The Scripture gives evidence that those who die before Christ’s second return experience two images:  Paradise and rest.  But both images are temporal.  After all, Revelation speaks about a New heaven.  It seems to replace the current version.  History and creation will be transformed by the power of God, not by our own power or goodness, and certainly not by our own evolution.

Immediately before our morning reading about heaven is Revelation 20, which speaks of the final judgment.  At that final judgment, the dead will be raised, and join the living to stand before the presence of God.  They will give account of their lives.  You and I will give account of our lives.  Scripture speaks of three main entities that will be judged:  every moral creature, cosmic forces, and the creation itself.

From a biblical perspective, every human has one life, which is followed by our standing before God.  We are responsible for all of the life given to us, and in a post-resurrection world, we are responsible for how we have responded to the Gospel of Jesus Christ.  Have we joined in making Jesus known as Lord and Savior?  We will be rewarded according to our works.  The Bible clearly says that it is faith in Christ, not our works, that allows us to live forever.  The Judgment is about giving account of what we’ve done for the glory of God, and our works validating our belief.  We will be rewarded according to our deeds.  This is good news for all of us:  every word, every deed, can give God glory.  This is good news for all of us:  we can make our whole life about giving glory to God.  By putting God first now, we judge ourselves through our attempts to live a holy and pleasing life before God, so that God’s pronouncement, which will be clear and decisive, speaks to what we’ve already built for him.

In researching the final judgment, I want to offer a few thoughts from Stanley Grenz in his thorough and insightful book Theology for the Community of God. 
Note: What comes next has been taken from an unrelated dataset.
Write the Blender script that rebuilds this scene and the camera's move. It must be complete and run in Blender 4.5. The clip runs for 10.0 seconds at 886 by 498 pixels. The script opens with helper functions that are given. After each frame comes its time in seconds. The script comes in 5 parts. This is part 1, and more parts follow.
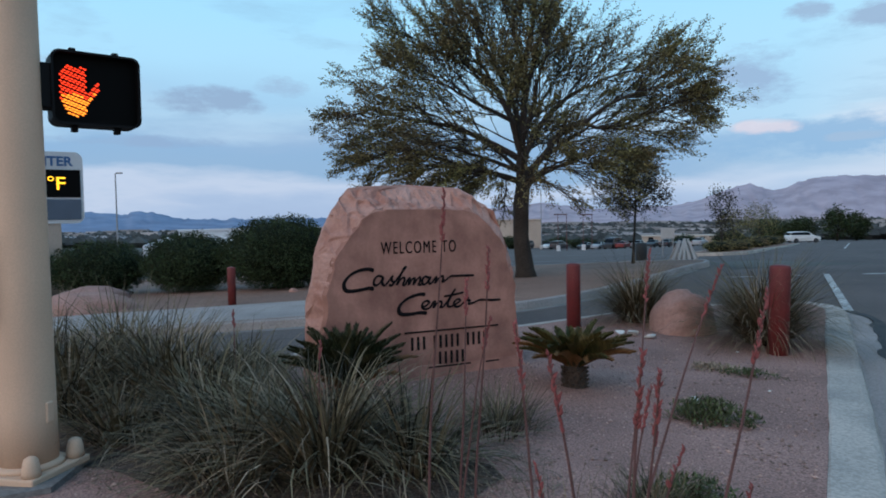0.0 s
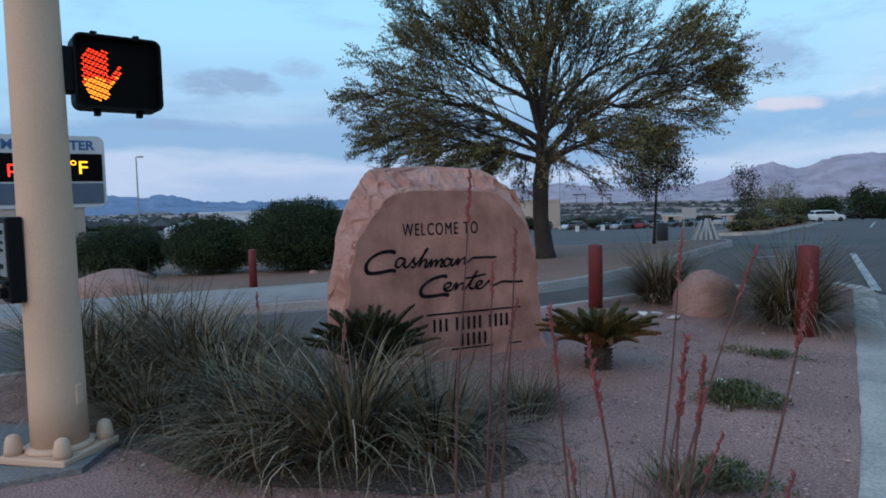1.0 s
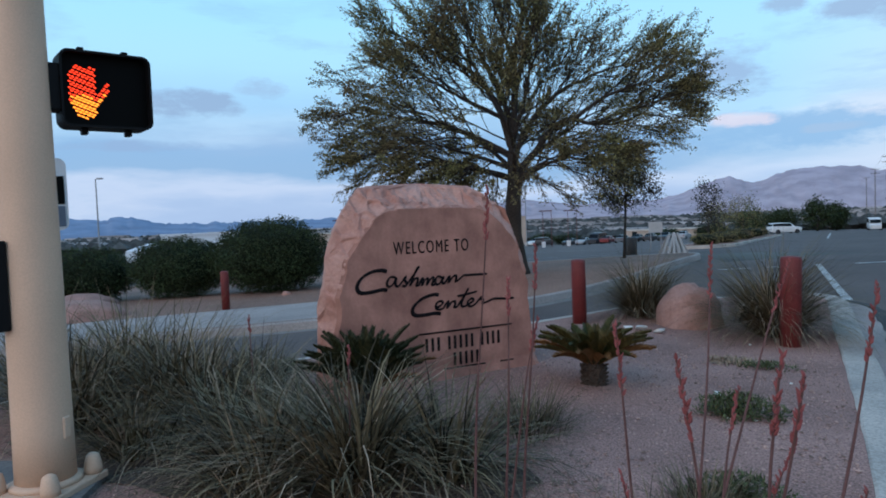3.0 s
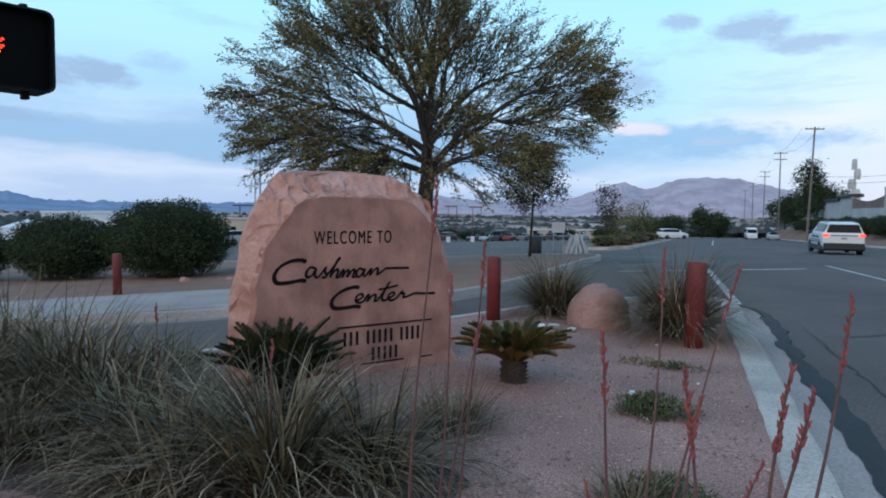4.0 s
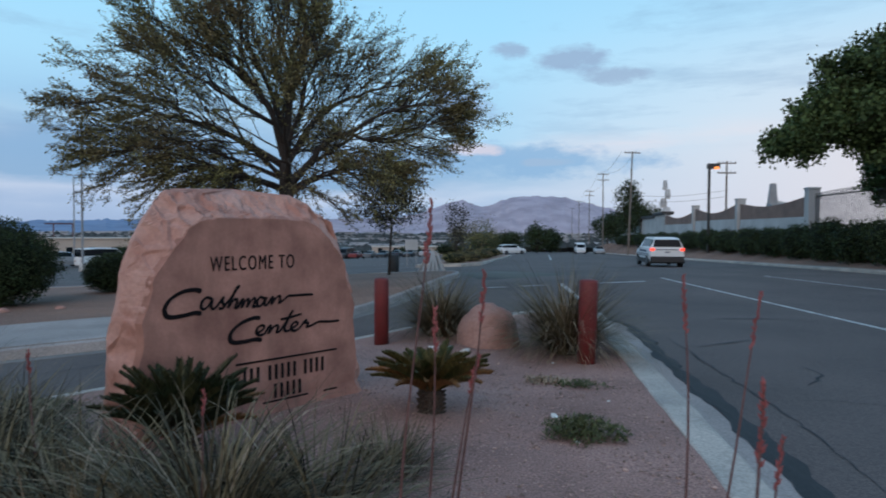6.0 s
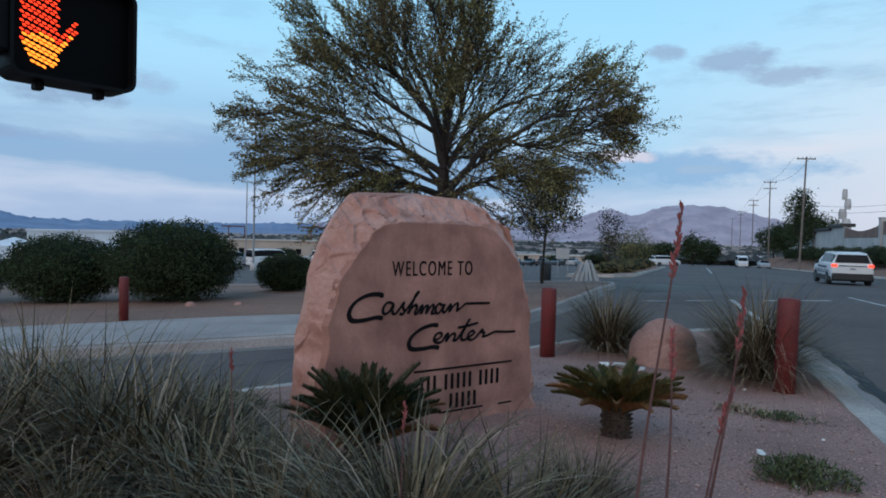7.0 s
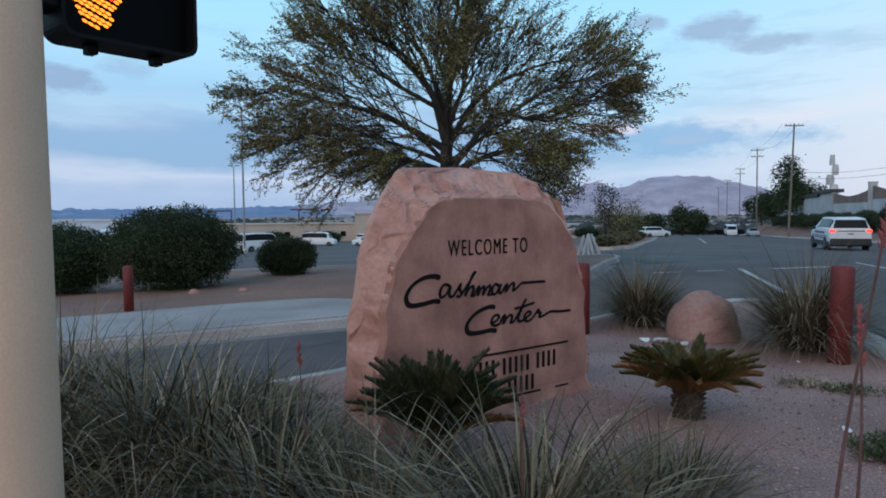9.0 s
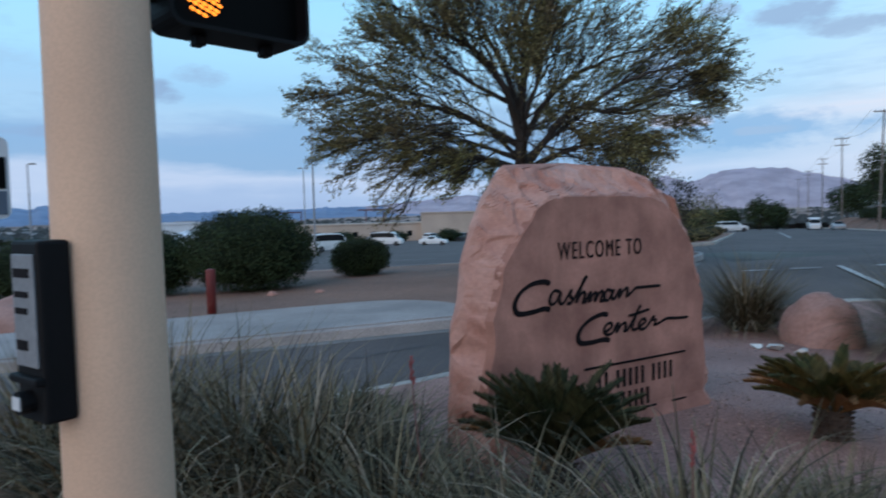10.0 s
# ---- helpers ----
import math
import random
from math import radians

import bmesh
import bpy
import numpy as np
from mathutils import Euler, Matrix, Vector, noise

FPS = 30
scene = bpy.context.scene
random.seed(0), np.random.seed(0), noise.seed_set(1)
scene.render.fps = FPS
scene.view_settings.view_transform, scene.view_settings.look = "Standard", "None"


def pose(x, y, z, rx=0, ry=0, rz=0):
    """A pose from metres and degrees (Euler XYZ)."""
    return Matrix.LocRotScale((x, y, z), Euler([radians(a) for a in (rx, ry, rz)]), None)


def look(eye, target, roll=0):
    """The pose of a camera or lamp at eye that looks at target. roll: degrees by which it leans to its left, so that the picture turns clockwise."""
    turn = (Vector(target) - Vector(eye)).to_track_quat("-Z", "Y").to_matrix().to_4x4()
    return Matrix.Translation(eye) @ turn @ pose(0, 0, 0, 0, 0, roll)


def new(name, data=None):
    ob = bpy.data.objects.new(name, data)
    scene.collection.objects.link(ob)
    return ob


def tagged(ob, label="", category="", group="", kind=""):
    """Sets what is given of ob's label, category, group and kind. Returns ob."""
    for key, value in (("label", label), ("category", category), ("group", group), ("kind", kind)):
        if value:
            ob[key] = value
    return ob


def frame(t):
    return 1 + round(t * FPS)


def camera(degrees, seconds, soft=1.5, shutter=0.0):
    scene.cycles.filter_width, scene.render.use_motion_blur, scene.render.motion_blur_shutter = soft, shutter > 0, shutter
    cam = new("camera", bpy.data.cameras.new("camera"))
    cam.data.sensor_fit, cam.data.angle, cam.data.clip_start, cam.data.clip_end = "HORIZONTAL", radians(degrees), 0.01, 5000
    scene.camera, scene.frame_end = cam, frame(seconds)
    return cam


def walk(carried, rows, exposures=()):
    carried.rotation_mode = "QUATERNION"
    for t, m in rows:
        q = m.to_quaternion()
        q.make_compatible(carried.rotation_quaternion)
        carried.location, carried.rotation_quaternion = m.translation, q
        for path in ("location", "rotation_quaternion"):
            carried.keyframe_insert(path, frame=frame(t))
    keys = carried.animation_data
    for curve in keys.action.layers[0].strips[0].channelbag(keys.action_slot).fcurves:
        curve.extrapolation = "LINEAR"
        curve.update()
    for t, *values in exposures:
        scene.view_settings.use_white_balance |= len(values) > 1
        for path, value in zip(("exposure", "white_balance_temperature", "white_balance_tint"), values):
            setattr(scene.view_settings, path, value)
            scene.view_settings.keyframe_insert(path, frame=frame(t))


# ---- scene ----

1.     The creation needs to be judged because decay exists, and this was not God’s intent for the creation.  The creation longs to be liberated, according to Paul in Romans 8, and God’s judgment will liberate the creation (pg. 816)

2.     Humans need judgment.  We were created for community, and we have divided ourselves from God, neighbor and earth.  Judgment will ultimately rescue us from ourselves, and bring us back to God’s true will for us. 

3.     All humankind will be judged by their conformity to the will of God.  (820)  The judgment “will indicate the extent to which our individual histories reflect and incorporate the meaning of God’s history”.

4.     Hell is not the place where all the rebels get to hang out and party.  What a cosmic deception straight from the devil.  Hell is isolation.  It is the absence of community.  Originally reserved for the devil and his minions, people who choose hell choose everything that they weren’t created for:  death, not life, isolation, not community, distance, not closeness.

5.     “Judgment is the Spirit’s radical perfecting of the community we now share” (845).  There is a sense in which we experience heaven on earth.  There is strong biblical evidence that we will know each other, and enjoy each other in the life to come, in a never-ending existence.  But to get there from here, we have to go through judgment.  Judgment is God’s decisive act against all sin and wrongdoing, so that goodness and life return to their place as the norm.

What I’ve shared so far is necessary to help us think of heaven.  Heaven is the presence of God in its fullest expression.  After human history, with its breakthrough by Jesus Christ, and after the consummation of history in the final judgment, we then see the new reality:  the true and full expression of everlasting life.  In an interesting use of words, we see the New Heaven and the New earth “for the first heaven and the first earth had passed away”.

You heard Revelation read.  This particular chapter is the culmination of John’s vision, but also is the ending of Holy Scripture, with only a brief epilogue following these delightful words.

Our third goal today is to offer a few observations from the new heavens and the new earth.

·       Heaven is “seen” by John.  It isn’t just spiritual.  It isn’t just mental.  It exists.

·       The absence of the sea in the new heavens seems to imply that all which separates will not be part of that great day.

·       Heaven comes to earth.  God dwells on earth with his people.   Most people miss this.

·       The future is brilliant—literally.  We won’t need natural light.

·       Heaven is built upon human history:  The 12 tribes and Apostles are given special place on that day.

·       The most valued elements of earth are but things used for walls and streets and entry ways.  We walk on the gold, histories most sought after element.

·       Nations still exist in this vision, only, existing for their true intent of blessing others and God.

·       Heaven has the river, trees, fruits, leaves.  Creation isn’t something to be forgotten.  It is good and will endure because God made it.

·       There is the perfect balance of city and creation in the vision

·       There will be no more curse.  A quick side note:  I’ve heard from several people over the years about how, or why, would we want to live forever.  What will we do?  No more curse.  Think of all that you love, or will come to love, without any of the effects of sin. 

·       God’s presence will rule.

·       God’s servants will reign forever.  There is work to be done on that great day, freed from the power of sin, we will then do what God wants done.

The final part of today’s sermon is The call before us from heaven.

Revelation invites us to thirst for God, now.  We are called to overcome evil, now.  We are to move away from all that leads to the second death, the death of the spirit, now.  In doing so, we see little glimpses and have brief moments of heaven on earth.  We come to taste and feel and see the real future.  Paul writes:  Now we see dimly, then we shall see face to face.

In closing, a quote from G.C. Berkouwer, from his book The Return of Christ

“The new earth is never a strange and futuristic fantasy, but a mystery that penetrates into this existence and will make itself manifest there, where steadfast love and faithfulness meet, where peace and righteousness kiss each other, and where the lines that seem blurred to us now will come clearly into focus.”

In other words, To be determined, but with early results in, the future looks, and is, good!